The 2006 Tour begins July 1 in Strasbourg with a seven kilometer prologue and will cover some 3,600 kilometers before its traditional finish on the Champs Elysees in Paris on July 23. In between, the ’06 Tour will feature five mountain stages (with three mountain top finishes), 116 total kilometers of time trials in two ITTs and the prologue and, for the first time since 2000, excludes the team time trial stage.

Yet, Bruyneel was having difficulty focusing on the route (“it looks to be very, very difficult,” he said) following the presentation.

“What I can say is that it seems some have quickly forgotten what Lance and our team have done for the Tour over the past seven years,” he said. “I left the presentation today more motivated than ever for the new challenge ahead for me. We’ve lived for the Tour 365 days a year and I plan to keep doing that.”
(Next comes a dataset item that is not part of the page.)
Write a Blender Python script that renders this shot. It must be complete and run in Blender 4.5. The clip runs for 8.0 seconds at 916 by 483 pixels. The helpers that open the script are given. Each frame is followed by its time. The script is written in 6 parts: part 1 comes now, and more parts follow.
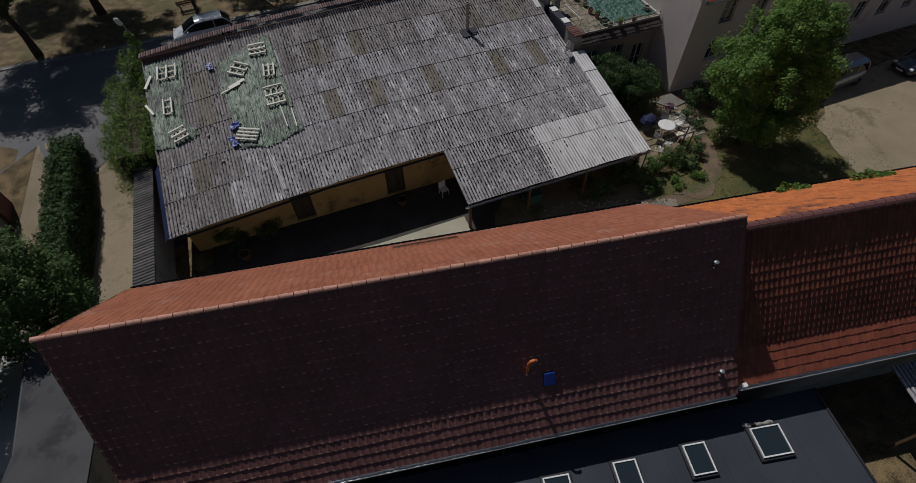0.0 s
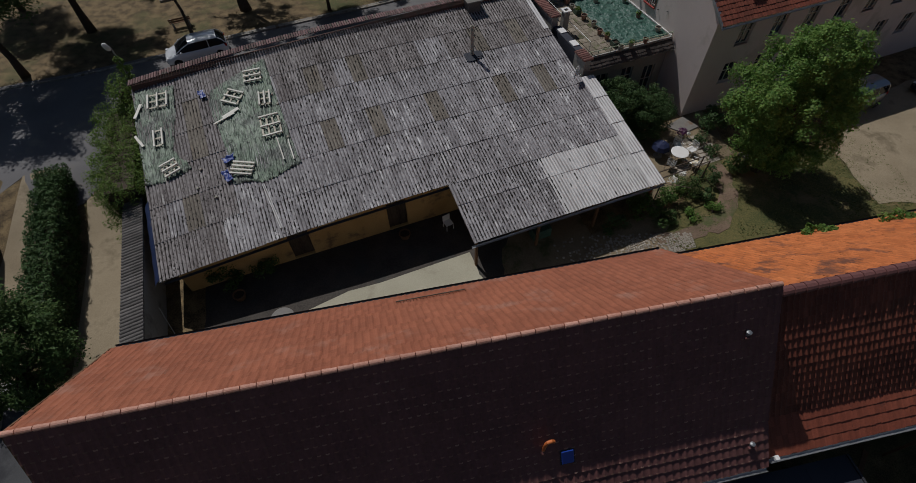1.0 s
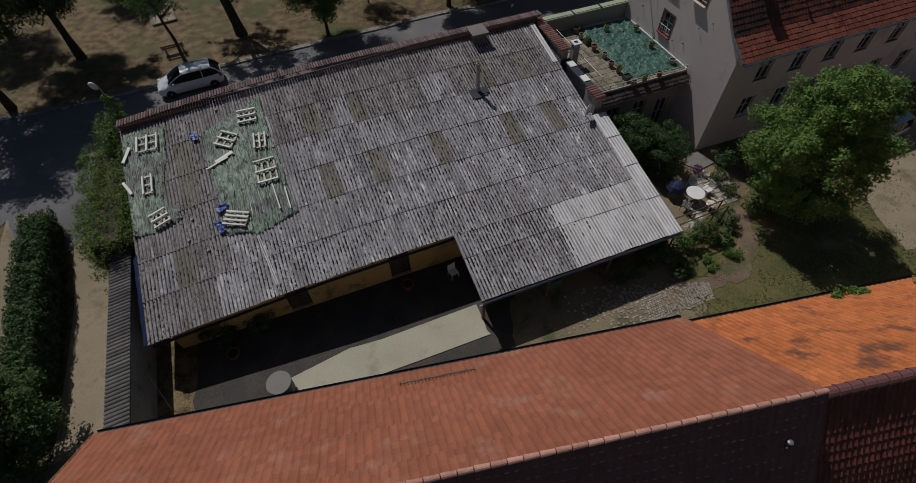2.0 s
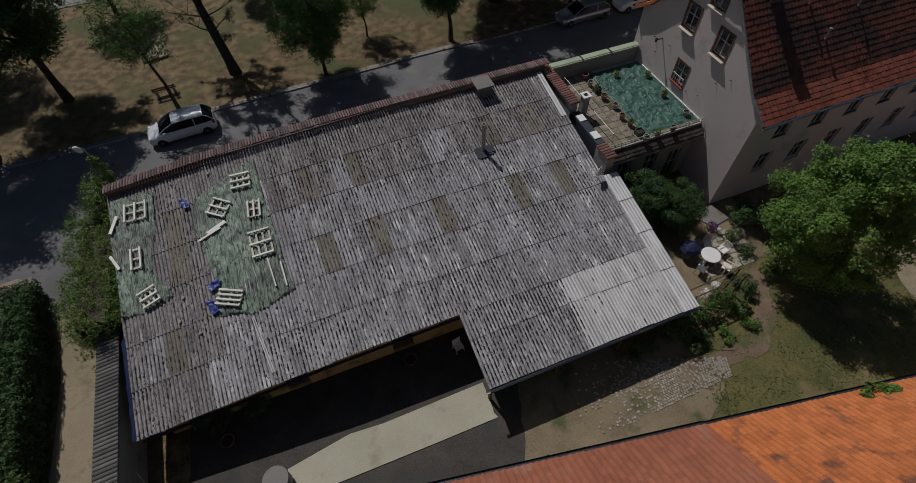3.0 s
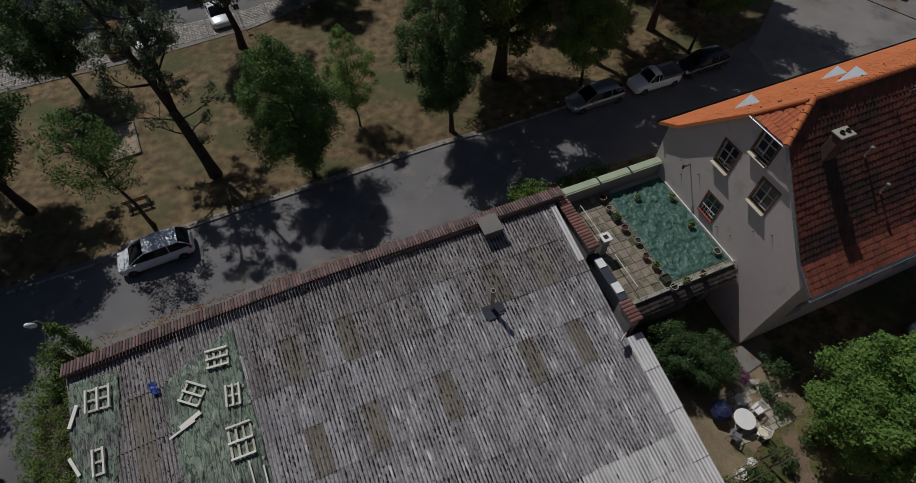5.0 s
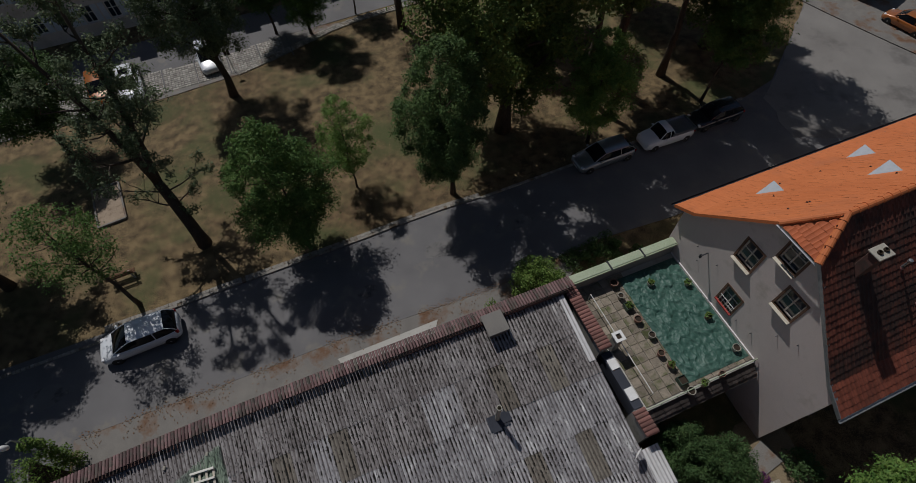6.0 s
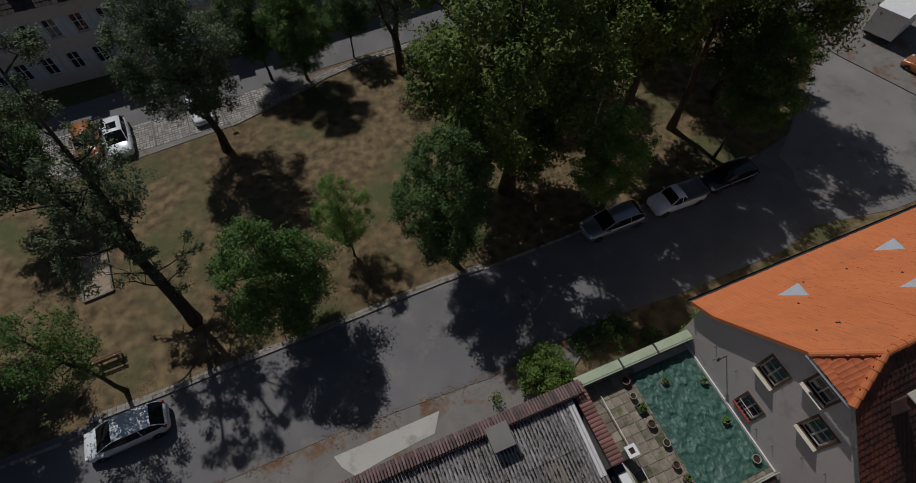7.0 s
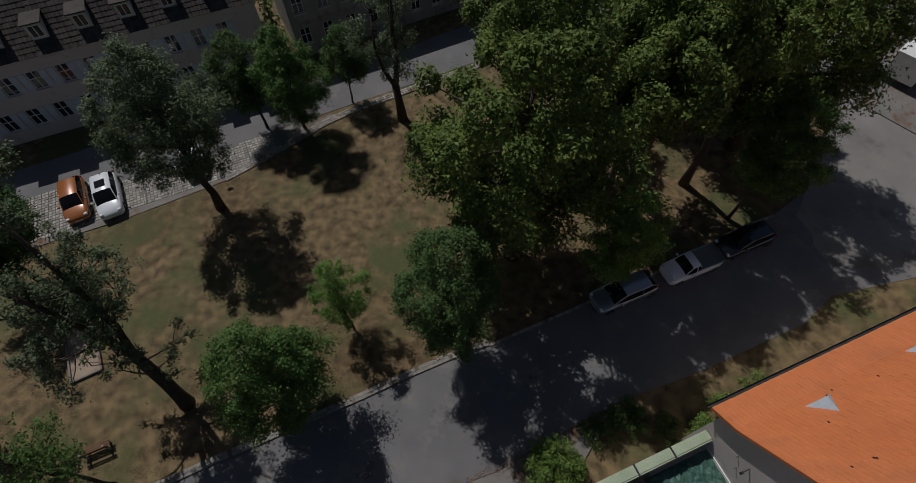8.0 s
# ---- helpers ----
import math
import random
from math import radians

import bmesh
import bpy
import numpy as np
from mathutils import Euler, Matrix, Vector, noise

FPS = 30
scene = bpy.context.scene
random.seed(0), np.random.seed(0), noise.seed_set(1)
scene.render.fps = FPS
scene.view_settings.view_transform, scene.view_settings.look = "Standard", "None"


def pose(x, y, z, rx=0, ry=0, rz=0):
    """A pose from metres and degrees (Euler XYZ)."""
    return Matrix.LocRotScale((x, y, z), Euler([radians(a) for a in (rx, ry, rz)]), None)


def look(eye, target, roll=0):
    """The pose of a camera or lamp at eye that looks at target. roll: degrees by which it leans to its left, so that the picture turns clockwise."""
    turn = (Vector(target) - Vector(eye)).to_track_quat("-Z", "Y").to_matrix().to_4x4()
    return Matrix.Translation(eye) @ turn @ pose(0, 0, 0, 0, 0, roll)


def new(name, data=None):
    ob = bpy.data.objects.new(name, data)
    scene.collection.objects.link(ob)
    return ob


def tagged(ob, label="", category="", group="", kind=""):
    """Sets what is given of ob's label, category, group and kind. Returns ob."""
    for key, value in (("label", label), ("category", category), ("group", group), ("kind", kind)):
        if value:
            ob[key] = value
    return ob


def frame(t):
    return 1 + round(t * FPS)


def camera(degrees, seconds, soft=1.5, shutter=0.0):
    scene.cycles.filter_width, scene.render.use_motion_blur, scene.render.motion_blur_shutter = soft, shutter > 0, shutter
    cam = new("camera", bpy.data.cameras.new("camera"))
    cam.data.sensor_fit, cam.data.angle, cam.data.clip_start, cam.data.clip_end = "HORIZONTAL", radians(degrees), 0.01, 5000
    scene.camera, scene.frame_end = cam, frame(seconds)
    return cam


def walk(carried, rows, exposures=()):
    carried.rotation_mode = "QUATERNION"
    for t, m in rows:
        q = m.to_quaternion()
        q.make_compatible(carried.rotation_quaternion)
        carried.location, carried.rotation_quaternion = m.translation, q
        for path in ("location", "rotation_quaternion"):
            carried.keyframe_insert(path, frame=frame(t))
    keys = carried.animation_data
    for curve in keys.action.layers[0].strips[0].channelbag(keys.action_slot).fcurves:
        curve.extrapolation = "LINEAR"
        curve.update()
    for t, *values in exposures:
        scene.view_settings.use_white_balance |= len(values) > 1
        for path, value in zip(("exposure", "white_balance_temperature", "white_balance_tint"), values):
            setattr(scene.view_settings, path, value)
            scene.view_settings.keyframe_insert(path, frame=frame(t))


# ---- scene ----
cam = camera(85.2, 8.0, soft=0.85)
PATH = [
    (0, (0.000, 0.000, 20.485), (-0.001, 12.192, 4.631), -1.60),
    (0.5, (-0.134, 1.135, 20.573), (-0.113, 13.315, 4.710), -1.56),
    (1, (-0.267, 2.494, 20.733), (-0.239, 14.641, 4.845), -1.60),
    (1.5, (-0.385, 3.877, 20.901), (-0.371, 16.004, 4.997), -1.70),
    (3, (-0.625, 9.683, 22.765), (-0.596, 21.513, 6.639), -1.79),
    (3.5, (-0.713, 11.798, 23.569), (-0.642, 23.454, 7.318), -1.77),
    (4, (-0.735, 14.157, 24.296), (-0.641, 25.702, 7.965), -1.77),
    (4.5, (-0.752, 16.475, 24.937), (-0.617, 27.919, 8.536), -1.66),
    (6, (-0.637, 24.288, 27.199), (-0.500, 35.369, 10.549), -1.88),
    (6.5, (-0.656, 26.797, 28.015), (-0.492, 37.789, 11.308), -1.74),
    (7, (-0.538, 29.488, 28.797), (-0.423, 40.395, 12.033), -1.89),
    (7.5, (-0.549, 31.951, 29.546), (-0.430, 42.766, 12.722), -1.91),
    (8, (-0.580, 34.635, 30.288), (-0.478, 45.342, 13.396), -2.03),
]
walk(cam, [(t, look(eye, target, roll)) for t, eye, target, roll in PATH], [(0, -0.88, 6250, 11), (8, -0.88, 6250, 11)])

# ---- daylight ----
SUN_WAY = Vector((0.42, -0.58, -1.0))
world = bpy.data.worlds.new("sky")
scene.world = world
world.use_nodes = True
wn = world.node_tree.nodes
sky = wn.new("ShaderNodeTexSky")
sky.sky_type = "NISHITA"
sky.sun_disc = False
sky.sun_elevation = math.asin(1 / SUN_WAY.length)
sky.sun_rotation = math.atan2(-SUN_WAY.x, -SUN_WAY.y)
wn["Background"].inputs[1].default_value = 0.045
world.node_tree.links.new(sky.outputs[0], wn["Background"].inputs[0])
sun_data = bpy.data.lights.new("sun", "SUN")
sun_data.energy, sun_data.angle, sun_data.color = 4.25, radians(0.53), (1.0, 0.97, 0.93)
sun = new("sun", sun_data)
sun.matrix_world = look(-50 * SUN_WAY, (0, 0, 0))

# ---- materials ----
def surface(name, dark, light, scale=1.0, rough=0.85, bump=0.3, grain=25.0, stretch=(1, 1, 1), rand=0.0, island=0.0, metal=0.0, stain=None, stain_scale=0.6, stain_at=0.6, spec=0.3, bump_far=0.02, hue=0.0, ramp_at=(0.33, 0.67)):
    """A two-scale noise surface in metres: broad blotches, fine grain, an optional stain colour, and variation from piece to piece."""
    m = bpy.data.materials.new(name)
    m.use_nodes = True
    nt = m.node_tree
    n, link = nt.nodes, nt.links.new
    p = n["Principled BSDF"]
    co = n.new("ShaderNodeTexCoord")
    mp = n.new("ShaderNodeMapping")
    mp.inputs["Scale"].default_value = stretch
    link(co.outputs["Object"], mp.inputs[0])
    vec = mp.outputs[0]
    if rand:
        oi = n.new("ShaderNodeObjectInfo")
        ad = n.new("ShaderNodeVectorMath")
        ad.operation = "MULTIPLY_ADD"
        link(oi.outputs["Random"], ad.inputs[0])
        ad.inputs[1].default_value = (37, 53, 71)
        link(vec, ad.inputs[2])
        vec = ad.outputs[0]
    broad = n.new("ShaderNodeTexNoise")
    broad.inputs["Scale"].default_value, broad.inputs["Detail"].default_value = scale, 6
    link(vec, broad.inputs[0])
    fine = n.new("ShaderNodeTexNoise")
    fine.inputs["Scale"].default_value, fine.inputs["Detail"].default_value = grain, 4
    link(vec, fine.inputs[0])
    both = n.new("ShaderNodeMath")
    both.operation = "MULTIPLY_ADD"
    link(fine.outputs[0], both.inputs[0])
    both.inputs[1].default_value = 0.5
    half = n.new("ShaderNodeMath")
    half.operation = "MULTIPLY"
    half.inputs[1].default_value = 0.5
    link(broad.outputs[0], half.inputs[0])
    link(half.outputs[0], both.inputs[2])
    ramp = n.new("ShaderNodeValToRGB")
    ramp.color_ramp.elements[0].position, ramp.color_ramp.elements[1].position = ramp_at
    ramp.color_ramp.elements[0].color, ramp.color_ramp.elements[1].color = (*dark, 1), (*light, 1)
    link(both.outputs[0], ramp.inputs[0])
    col = ramp.outputs[0]
    if stain:
        sn = n.new("ShaderNodeTexNoise")
        sn.inputs["Scale"].default_value, sn.inputs["Detail"].default_value = stain_scale, 8
        sn.inputs["Roughness"].default_value = 0.65
        link(vec, sn.inputs[0])
        sr = n.new("ShaderNodeMapRange")
        sr.inputs[1].default_value, sr.inputs[2].default_value = stain_at - 0.06, stain_at + 0.06
        link(sn.outputs[0], sr.inputs[0])
        mx = n.new("ShaderNodeMixRGB")
        link(sr.outputs[0], mx.inputs[0])
        link(col, mx.inputs[1])
        mx.inputs[2].default_value = (*stain, 1)
        col = mx.outputs[0]
    if rand or island or hue:
        hv = n.new("ShaderNodeHueSaturation")
        mr = n.new("ShaderNodeMapRange")
        if island:
            geo = n.new("ShaderNodeNewGeometry")
            link(geo.outputs["Random Per Island"], mr.inputs[0])
        else:
            o2 = n.new("ShaderNodeObjectInfo")
            link(o2.outputs["Random"], mr.inputs[0])
        k = max(rand, island)
        mr.inputs[3].default_value, mr.inputs[4].default_value = 1 - k, 1 + k
        link(mr.outputs[0], hv.inputs["Value"])
        if hue:
            hr = n.new("ShaderNodeMapRange")
            hr.inputs[3].default_value, hr.inputs[4].default_value = 0.5 - hue, 0.5 + hue
            sc = n.new("ShaderNodeMath")
            sc.operation = "FRACT"
            s2 = n.new("ShaderNodeMath")
            s2.operation = "MULTIPLY"
            s2.inputs[1].default_value = 7.31
            link(mr.inputs[0].links[0].from_socket, s2.inputs[0])
            link(s2.outputs[0], sc.inputs[0])
            link(sc.outputs[0], hr.inputs[0])
            link(hr.outputs[0], hv.inputs["Hue"])
        link(col, hv.inputs["Color"])
        col = hv.outputs[0]
    link(col, p.inputs["Base Color"])
    p.inputs["Roughness"].default_value, p.inputs["Metallic"].default_value = rough, metal
    p.inputs["Specular IOR Level"].default_value = spec
    if bump:
        b = n.new("ShaderNodeBump")
        b.inputs["Strength"].default_value, b.inputs["Distance"].default_value = bump, bump_far
        link(both.outputs[0], b.inputs["Height"])
        link(b.outputs[0], p.inputs["Normal"])
    return m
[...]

The day’s activities began with a video recap of the ’05 Tour and Bruyneel, along with many of his peers, was surprised to see Armstrong largely ignored in the 10 minute video.

“My general feeling was disappointment,” Bruyneel said. “It almost felt like it was raining in the room. But it wasn’t a big surprise to me. The organization was quoted as saying they would have preferred Lance not come back to try and win a seventh Tour. And looking back, I remember when we went to them first, before we made it public, that Lance would indeed race the Tour this year. I can tell you, ASO wasn’t jumping up and down when they got the news.”

Bruyneel said the video’s “main protagonists” [in the video] were Francaise des Jeux team sports manager Marc Madiot yelling into his race radio, the Cofidis’ team’s sports manager’s voice yelling into his race radio and a “two or three year old boy wearing a Cofidis cap.” Bruyneel said they did show some winning images but that was not the main takeaway at all.

“I could tell certain people in the crowd, other directors, almost got up and left,” he said.

Bruyneel continued. “When I think back on all that, it’s been the same scenario for them for years. A French rider hasn’t won the Tour in 20 years. Why? Simple, they haven’t been good enough. And then you see the final ProTour standings and notice there were four Americans in the top 10 (Armstrong, 5th; Levi Leipheimer, 7th; Bobby Julich, 9th; George Hincapie, 10th) and for the French, they had four riders in the top 100 (David Moncoutie, 30th; Anthony Geslin, 62nd; Christophe Moreau, 79th; Laurent Brochard, 84th). That’s the facts. It’s nothing more than that. I realize it’s frustrating for them.”

On the ’06 route itself, Bruyneel said the biggest change was the exclusion of the team time trial event, won the last three years by an Armstrong led team. “We will probably be the most affected by it since we’ve won it the last three years,” Bruyneel said. “But I’ve always said that since they applied the new rule to the stage, which I never approved of, it made the stage less interesting when the time losses were capped. It was a very stressful day and almost had no major change to the race. Plus, we’ve heard that most of the spectators didn’t
really understand what was going on as well. You either need to have it full on, or not.”

Bruyneel added that while the 100+ kilometers of time trials favored a rider like Jan Ullrich, his favorite is still Ivan Basso.

Pinpointing the route’s most difficult stretch, Bruyneel said the stages in the Alps, stage 15, 16 and 17, will be extremely hard, especially coming after two plus weeks of racing.

“No other team has sacrificed more for the Tour than us over the last seven years,’ Bruyneel said. “We have always put it ahead every other race and have planned our entire season around it. Even without Lance, that won’t change.”